● Goal: Leave out the pictures and repeat the rest of the material exactly.

● Stored data:
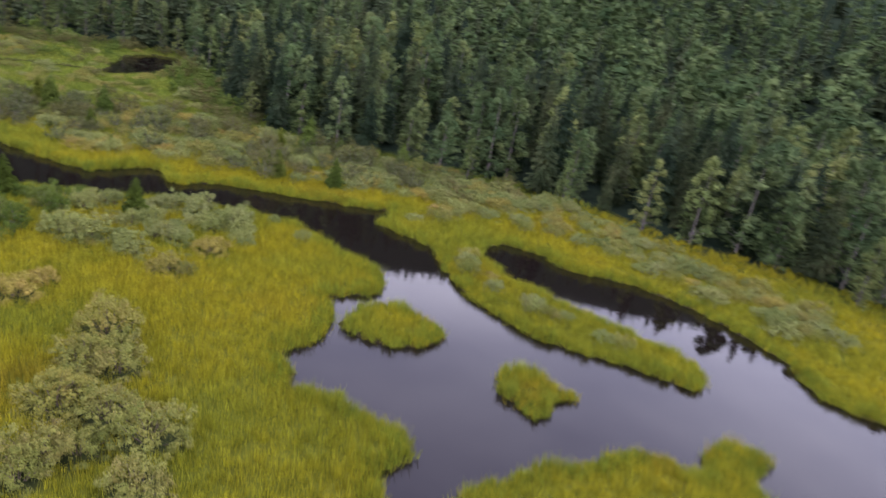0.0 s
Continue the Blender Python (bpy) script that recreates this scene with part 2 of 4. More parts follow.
# ---------------------------------------------------------------- the plan: shores, pools, woods' edge
def rounded(points, step=0.45, wobble=0.34):
    """A closed line through the given corners, rounded and made uneven."""
    p = np.array(points, float)
    a, b, c, d = np.roll(p, 1, 0), p, np.roll(p, -1, 0), np.roll(p, -2, 0)
    out = []
    for i in range(len(p)):
        n = max(1, int(np.hypot(*(c[i] - b[i])) / step))
        t = np.linspace(0, 1, n, endpoint=False)[:, None]
        out.append(0.5 * (2 * b[i] + (c[i] - a[i]) * t + (2 * a[i] - 5 * b[i] + 4 * c[i] - d[i]) * t**2 + (3 * b[i] - a[i] - 3 * c[i] + d[i]) * t**3))
    out = np.concatenate(out)
    shift = [noise.noise_vector(Vector((x * 0.55, y * 0.55, 3.0))) + 1.25 * noise.noise_vector(Vector((x * 1.4, y * 1.4, 9.0))) for x, y in out]
    return out + wobble * np.array([(s.x, s.y) for s in shift])


def inside(loop, x, y):
    hit = np.zeros(x.shape, bool)
    for (x0, y0), (x1, y1) in zip(loop, np.roll(loop, -1, 0)):
        if y0 != y1:
            hit ^= ((y0 > y) != (y1 > y)) & (x < (x1 - x0) * (y - y0) / (y1 - y0) + x0)
    return hit


def away(line, x, y, closed=True):
    """Distance to a line."""
    best = np.full(x.shape, 1e9)
    ends = np.roll(line, -1, 0) if closed else line[1:]
    for (x0, y0), (x1, y1) in zip(line, ends):
        dx, dy = x1 - x0, y1 - y0
        t = np.clip(((x - x0) * dx + (y - y0) * dy) / (dx * dx + dy * dy + 1e-9), 0, 1)
        best = np.minimum(best, np.hypot(x - x0 - t * dx, y - y0 - t * dy))
    return best


SHORE_WEST = [(2, -30), (6, -14), (14, -4), (22.1, -0.8), (24, -1.2), (25.4, -1.9), (26.3, -1.4), (27.4, 0.2), (28.4, 1.9), (28.6, 3.4), (28.8, 4.7), (29.9, 4.4),
              (31.6, 5.3), (32.7, 4.2), (34.2, 3.6), (36.2, 3.4), (38, 3.7), (39.5, 4.5), (39.6, 3.4), (40.2, 2.1), (41.5, 1.1), (43.2, 0.9), (45, 2.2), (46.6, 4.2),
              (48.6, 6.2), (49.8, 8.2), (50.7, 10), (51, 13), (51.2, 16), (51, 18.3), (50.2, 20.6), (49.7, 23.2), (49.7, 25), (49.3, 26.6), (48.8, 28.4), (48.9, 30.5)]
SHORE_POINT = [(48.7, 32.6), (48.9, 35.3), (50.1, 37.4), (49.8, 39), (50.4, 41.2), (51.7, 42.9), (51.6, 43.6), (52, 44.8), (52, 45.8), (52.5, 46.5), (52.9, 48.5),
               (52.5, 49.2), (53.5, 49.6), (54.9, 49.8), (56.5, 51.3), (58.6, 53), (59.3, 54.8), (57.4, 53.8), (55, 52.8), (52.8, 52.4), (52, 51.6), (49.7, 52), (48.2, 52)]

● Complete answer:
0.0 s
Continue the Blender Python (bpy) script that recreates this scene with part 2 of 4. More parts follow.
# ---------------------------------------------------------------- the plan: shores, pools, woods' edge
def rounded(points, step=0.45, wobble=0.34):
    """A closed line through the given corners, rounded and made uneven."""
    p = np.array(points, float)
    a, b, c, d = np.roll(p, 1, 0), p, np.roll(p, -1, 0), np.roll(p, -2, 0)
    out = []
    for i in range(len(p)):
        n = max(1, int(np.hypot(*(c[i] - b[i])) / step))
        t = np.linspace(0, 1, n, endpoint=False)[:, None]
        out.append(0.5 * (2 * b[i] + (c[i] - a[i]) * t + (2 * a[i] - 5 * b[i] + 4 * c[i] - d[i]) * t**2 + (3 * b[i] - a[i] - 3 * c[i] + d[i]) * t**3))
    out = np.concatenate(out)
    shift = [noise.noise_vector(Vector((x * 0.55, y * 0.55, 3.0))) + 1.25 * noise.noise_vector(Vector((x * 1.4, y * 1.4, 9.0))) for x, y in out]
    return out + wobble * np.array([(s.x, s.y) for s in shift])


def inside(loop, x, y):
    hit = np.zeros(x.shape, bool)
    for (x0, y0), (x1, y1) in zip(loop, np.roll(loop, -1, 0)):
        if y0 != y1:
            hit ^= ((y0 > y) != (y1 > y)) & (x < (x1 - x0) * (y - y0) / (y1 - y0) + x0)
    return hit


def away(line, x, y, closed=True):
    """Distance to a line."""
    best = np.full(x.shape, 1e9)
    ends = np.roll(line, -1, 0) if closed else line[1:]
    for (x0, y0), (x1, y1) in zip(line, ends):
        dx, dy = x1 - x0, y1 - y0
        t = np.clip(((x - x0) * dx + (y - y0) * dy) / (dx * dx + dy * dy + 1e-9), 0, 1)
        best = np.minimum(best, np.hypot(x - x0 - t * dx, y - y0 - t * dy))
    return best


SHORE_WEST = [(2, -30), (6, -14), (14, -4), (22.1, -0.8), (24, -1.2), (25.4, -1.9), (26.3, -1.4), (27.4, 0.2), (28.4, 1.9), (28.6, 3.4), (28.8, 4.7), (29.9, 4.4),
              (31.6, 5.3), (32.7, 4.2), (34.2, 3.6), (36.2, 3.4), (38, 3.7), (39.5, 4.5), (39.6, 3.4), (40.2, 2.1), (41.5, 1.1), (43.2, 0.9), (45, 2.2), (46.6, 4.2),
              (48.6, 6.2), (49.8, 8.2), (50.7, 10), (51, 13), (51.2, 16), (51, 18.3), (50.2, 20.6), (49.7, 23.2), (49.7, 25), (49.3, 26.6), (48.8, 28.4), (48.9, 30.5)]
SHORE_POINT = [(48.7, 32.6), (48.9, 35.3), (50.1, 37.4), (49.8, 39), (50.4, 41.2), (51.7, 42.9), (51.6, 43.6), (52, 44.8), (52, 45.8), (52.5, 46.5), (52.9, 48.5),
               (52.5, 49.2), (53.5, 49.6), (54.9, 49.8), (56.5, 51.3), (58.6, 53), (59.3, 54.8), (57.4, 53.8), (55, 52.8), (52.8, 52.4), (52, 51.6), (49.7, 52), (48.2, 52)]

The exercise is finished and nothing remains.